En plus d'écrire, Patrick Nicol enseigne le français au Collège de Sherbrooke. Plus précisément, il enseigne la période classique de la littérature. Il se passionne pour son travail, surtout grâce aux élèves qui, selon lui, ont une intelligence et une faim de savoir extraordinaires. Ce qui rend un cours excitant expose-t-il, c'est quand un élève ose poser une question qui pousse à aller au-delà du cadre théorique prévu par le programme d'enseignement. Malheureusement, cela n'arrive pas aussi souvent qu'il souhaiterait : " Les étudiants manquent de confiance en eux. Ils se contentent d'exécuter mécaniquement ce qu'on leur demande. " Pourtant, Patrick Nicol a la conviction que les études supérieures sont une richesse dont les jeunes devraient profiter au maximum : " Nous, les professeurs, n'utilisons que le dixième de notre savoir en classe. Les étudiants devraient nous exploiter, un peu comme des citrons que l'on presse pour en extirper le jus, ils devraient venir se nourrir de notre savoir. "

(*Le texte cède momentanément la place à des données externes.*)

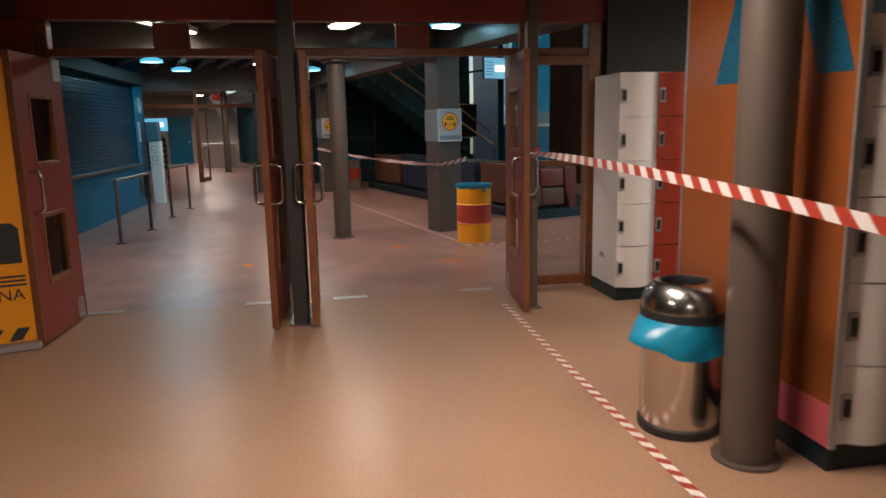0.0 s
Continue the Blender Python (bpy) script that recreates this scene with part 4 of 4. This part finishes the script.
def truss(m, long):
    th = thing("lighting_truss", m, "aluminium lattice truss under the hall ceiling", "truss", "trusses")
    for y, z in ((-0.14, 0), (0.14, 0), (-0.14, 0.3), (0.14, 0.3)):
        part("chord", tube([(0, y, z), (long, y, z)], 0.025, 8), GREYTEXT, th)
    n = int(long / 0.5)
    bm = bmesh.new()
    for k in range(n):
        x = long * k / n
        for y in (-0.14, 0.14):
            tube([(x, y, 0.0 if k % 2 else 0.3), (x + long / n, y, 0.3 if k % 2 else 0.0)], 0.01, 5, bm=bm)
        tube([(x, -0.14, 0), (x + long / n, 0.14, 0)], 0.01, 5, bm=bm)
    part("lattice", bm, GREYTEXT, th)
    for x in (0.6, long / 2, long - 0.6):
        part("hanger", tube([(x, 0, 0.3), (x, 0, 9 - m.translation.z)], 0.012, 6), BLACK, th)


truss(A(19.0, 6.6, 5.38, 90), 20)
truss(A(23.5, 6.6, 6.65, 90), 20)
truss(A(27.5, 6.6, 7.7, 90), 20)


def stage_lamp(m):
    th = thing("stage_lamp", m, "black stage spotlight with barn doors", "spotlight", "stage lamps")
    part("body", lathe([(0, -0.2), (0.11, -0.19), (0.14, -0.1), (0.14, 0.15), (0.13, 0.15), (0.12, 0.1), (0, 0.1)], 20, m=Matrix.Rotation(radians(-65), 4, "Y")), BLACK, th)
    part("yoke", tube(arc([(0, -0.17, 0), (0, -0.17, 0.26), (0, 0.17, 0.26), (0, 0.17, 0)], 0.04), 0.014, 6), BLACK, th)
    part("clamp", box(-0.17, 0.17, -0.025, 0.025, 0.25, 0.43), BLACK, th)
    for a in (0, 90, 180, 270):
        part("barn_door", box(-0.005, 0.005, -0.14, 0.14, 0.0, 0.2), BLACK, th, m=Matrix.Rotation(radians(-65), 4, "Y") @ Matrix.Rotation(radians(a), 4, "Z") @ Matrix.Translation((0.14, 0, 0.15)) @ Matrix.Rotation(radians(25), 4, "Y"))


for v, k, turn in ((11.15, 1.25, -20), (13.15, 1.2, 25), (16.4, 1.2, -10), (8.9, 0.8, 40)):
    stage_lamp(A(19.0, v, 5.37 - 0.41 * k, turn) @ Matrix.Scale(k, 4))
hs = thing("hall_speaker", A(19.4, 7.45, 5.2, 20), "black loudspeaker hung from the ceiling", "loudspeaker")
part("cabinet", box(-0.18, 0.18, -0.2, 0.2, 0, 0.62, 0.02), BLACK, hs)
part("hanger", tube([(0, 0, 0.62), (0, 0, 3.8)], 0.012, 6), BLACK, hs)
es = thing("exit_sign", A(22.0, 7.1, 6.62, 0), "green lit exit sign hung from the ceiling", "sign")
part("box", box(-0.03, 0.03, -0.2, 0.2, 0, 0.2, 0.005), glow("exit_green", (0.1, 0.7, 0.5), 1.2), es)
part("hanger", tube([(0, 0, 0.2), (0, 0, 2.38)], 0.008, 6), BLACK, es)

# ---- foyer: blue wall ----
HOUSING = mat("dark_shutter_housing", (0.012, 0.015, 0.016), 0.6, var=0.1, spec=0.08)
sh = thing("serving_hatch", A(-4.0, 9.8), "closed dark blue roller shutter with a steel sill", "shutter")
for k in range(24):
    z = 0.9 + 1.45 * k / 24
    part("slat", box(-0.0, 0.02, 0.05, 4.7, z + 0.002, z + 1.45 / 24 - 0.002, 0.006), BLUEDARK, sh)
part("sill", box(0.0, 0.1, -0.02, 4.82, 0.83, 0.88, 0.006), GREYBROWN, sh)
part("frame", box(0.0, 0.05, 4.7, 4.82, 0.88, 2.4, 0.004), BLUEWALL, sh)
part("frame", box(0.0, 0.05, -0.02, 0.05, 0.88, 2.4, 0.004), BLUEWALL, sh)
part("housing", box(0.0, 0.22, -0.05, 4.9, 2.4, 2.62, 0.01), HOUSING, sh)
for v, z0, z1 in ((10.1, 0.2, 0.5), (14.72, 0.22, 0.6)):
    vt = thing("air_vent", A(-4.0, v, z0), "slotted grille in the blue wall", "vent", "wall vents")
    part("frame", box(0, 0.012, -0.14, 0.14, 0, z1 - z0, 0.003), GREYBROWN, vt)
    for k in range(9):
        part("slat", box(0.012, 0.02, -0.12, 0.12, 0.025 + k * (z1 - z0 - 0.05) / 9, 0.04 + k * (z1 - z0 - 0.05) / 9), BLACK, vt)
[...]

Ce qu'il souhaite transmettre à ses élèves, ce n'est ni la connaissance de tous les auteurs classiques, ni la passion de la littérature qui est sienne. En fait, il veut que ses étudiants associent la littérature à de bons moments passés en classe : " Il faut leur laisser une empreinte émotive; le jour où ils auront envie d'ouvrir un livre, il faut qu'ils se souviennent que la littérature peut être intéressante. " Pour laisser de bons souvenirs aux élèves, Patrick Nicol va même jusqu'à faire la lecture en classe : " Avec une oreille attentive, explique-t-il, les jeunes sont davantage en mesure d'apprécier toute la beauté de la prose. "

Bref…

Une fois les questions d'entrevue épuisées, Patrick Nicol redevient " économe ". Peut-être pense-t-il à son prochain livre, ou à Paul Martin, ou alors se concentre-t-il simplement sur l'ambiance du petit bistro du de la rue Wellington dans lequel il sirote un café ? La question paraîtrait probablement trop indiscrète. Alors une fois l'avoir rencontré, on tourne la page et on passe à autre chose, mais quelques fois, ce personnage énigmatique revient nous hanter l'esprit. Il s'est cependant dissout parmi la foule de personnages qui composent le centre-ville de Sherbrooke, laissant vibrer derrière lui tout le mystère de sa disparition.